HUD said it would change rules that required the repayment of "duplicate" benefits for victims who got up to $20,000 in additional compensation from FEMA after the storm — sparing about one-third of storm-ravaged homeowners from having to pay back the funds.
"These families have suffered enough and shouldn’t be further victimized through no fault of their own," said Harriet Tregoning, deputy assistant Secretary for Community Planning and Development for the agency, in a statement.
"We have a larger responsibility to facilitate recovery, not to hinder it just because these families didn’t receive sufficient flood insurance payments."
Under the old HUD rules, about 3,000 New Yorkers in Build It Back would have been required to pay back funds used for repairs if they reopened their claims, the New York Daily News reported.
If FEMA found homeowners were owed more money than originally assessed, they would have been required to repay Build It Back funds because it was only supposed to be doled out after their insurance payments were depleted.

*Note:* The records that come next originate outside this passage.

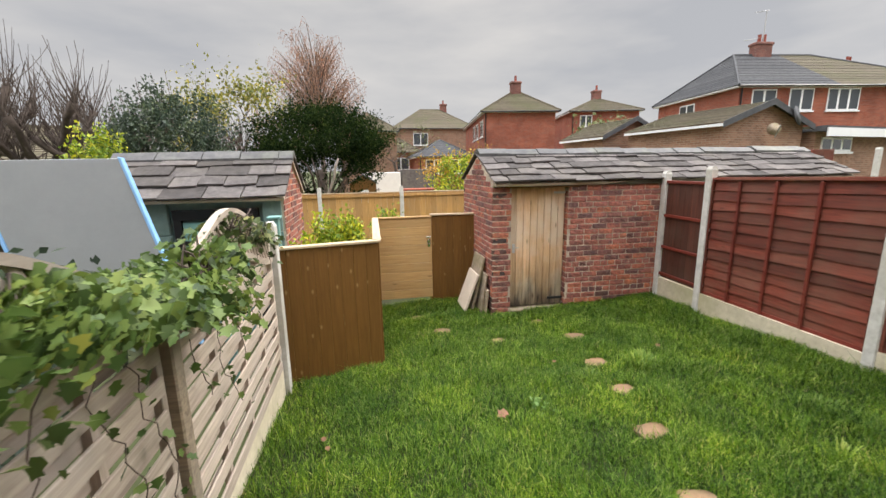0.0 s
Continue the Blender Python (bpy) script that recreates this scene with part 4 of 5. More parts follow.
# ---- brown timber screen, gate, and panel ----
def boarded(name, p0, p1, z0, z1, count, material, label, cap=True, cat="screen", group=""):
    ln = math.hypot(p1[0] - p0[0], p1[1] - p0[1])
    s = thing(name, along(p1, p0), label, cat, group)
    w = ln / count
    for i in range(count):
        part("board", box(i * w + 0.0002, (i + 1) * w - 0.0002, -0.012, 0.012, z0, z1, 0.004), material, s, m=Matrix.Translation((0, 0.001 * (i % 2), 0)))
    for z in (z0 + 0.2, z1 - 0.1):
        part("rail", box(0, ln, -0.055, -0.013, z - 0.04, z + 0.04, 0.004), material, s)
    if cap:
        part("capping", box(-0.03, ln + 0.03, -0.06, 0.035, z1, z1 + 0.028, 0.005), M_CAP, s, "pale timber capping")
    return s


boarded("timber_screen", (-0.99, 4.26), (0.09, 4.46), -0.42, 1.06, 8, M_BROWN, "dark brown boarded timber screen with pale capping", group="bin store screens")
boarded("timber_screen", (0.10, 4.49), (0.13, 6.58), -0.42, 1.06, 14, M_BROWN, "dark brown boarded timber side screen with pale capping", group="bin store screens")
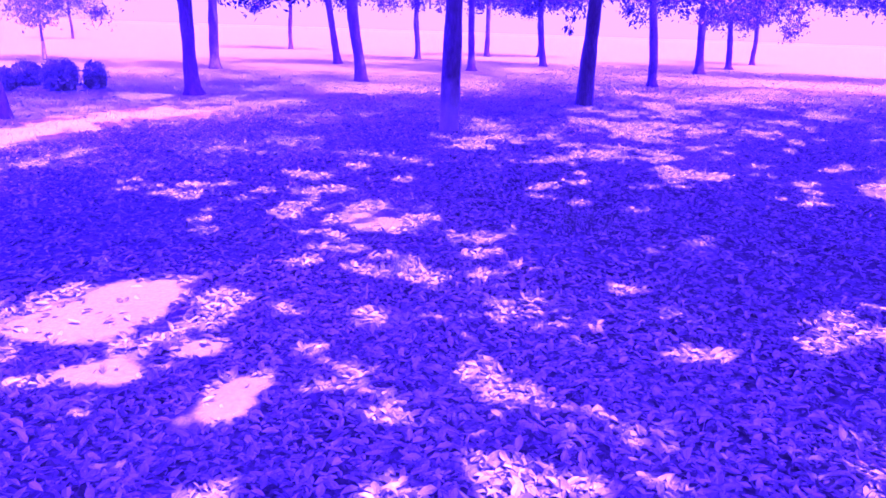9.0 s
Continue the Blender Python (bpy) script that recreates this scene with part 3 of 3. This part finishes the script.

"This will allow homeowners who have received FEMA flood insurance proceeds to continue focusing on what is most important — building back better and stronger with the next storm in mind," Gov. Andrew Cuomo said in a statement.
HUD officials said they overturned the rule for "duplicate" payments after thousands of homeowners reported originally receiving insufficient funds because FEMA contractors allegedly underreported damage to their homes.
"Under normal circumstances, federal agencies should of course strictly enforce rules to limit benefits duplication. In this case, though, Sandy victims have been put through the ringer: fraudulent engineering reports, nonsensical SBA loan regulations, and constantly changing guidelines — all caused by government bureaucracy," Rep. Dan Donovan said in a statement.
"HUD’s rule change finally places the victim first."
Victims who received more than $20,000 in additional payments will still need to have their cases re-examined to see if they would need to repay the funds, HUD said.
Aside from the rules change, Sandy victims got another break on Wednesday with FEMA extending the deadline for them to review their claims from Sept. 15 to Oct. 15.
"That process is working and putting hard-earned dollars back into the pockets of Sandy victims and that is why I fought so hard to see it put in place," Sen. Charles Schumer said in a statement. "An extension makes sense and will allow more homeowners who feel like they have been shortchanged to be made whole."